-- start --

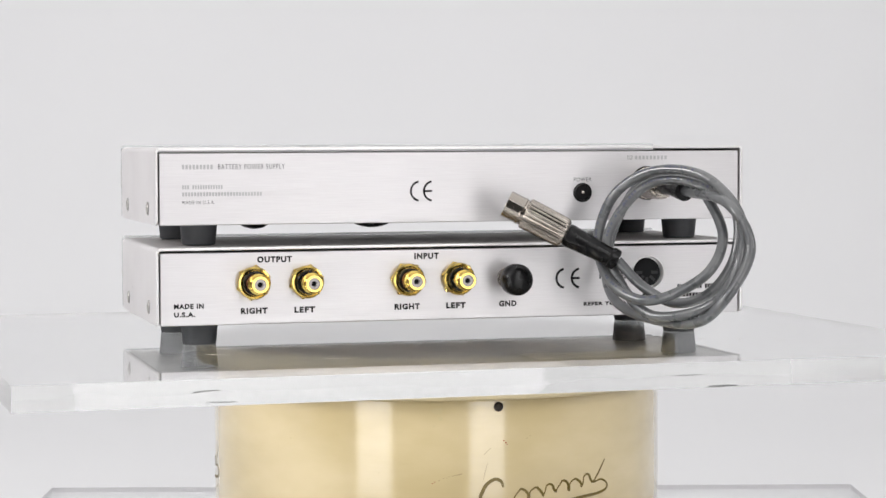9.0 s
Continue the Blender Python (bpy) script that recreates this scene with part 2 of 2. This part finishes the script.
# ---- the stand ----
def clear_slab(name, lo, hi, edge, turn=0.0):
    """A clear sheet whose edges are hazier than its faces; turn: degrees by which it lies askew."""
    bm = box(lo, hi)
    bmesh.ops.transform(bm, matrix=pose(0, 0, 0, 0, 0, turn), verts=bm.verts)
    ob = part(name, bm, ACRYLIC, smooth=5)
    ob.data.materials.append(edge)
    for f in ob.data.polygons:
        f.material_index = int(abs(f.normal.z) < 0.5)
    return ob


def base_slab():
    ob = clear_slab("base_slab", (-0.223, -0.225, FLOOR_Z + 0.0003), (0.2405, 0.2385, BASE_TOP - 0.0003), GREY_EDGE)
    ob.visible_shadow = False
    return tagged(ob, "clear acrylic slab lying under the cream drum", "slab")


DRUM_R, DRUM_TOP = 0.1043, -0.0205


def on_drum(az, z, lift=0.00012):
    a, r = radians(az), DRUM_R + lift
    return Vector((r * math.sin(a), -r * math.cos(a), z / 1000))


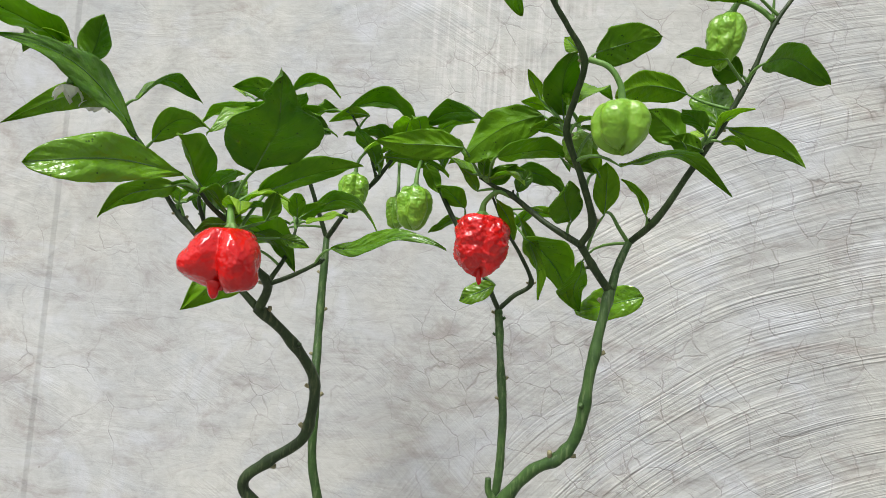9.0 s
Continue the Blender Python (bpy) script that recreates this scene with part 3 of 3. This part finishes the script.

-- end --

◆ Exercise requirements ◆
Tally the lines that hold the string "This" and state the total, nothing more.

◆ The result ◆
2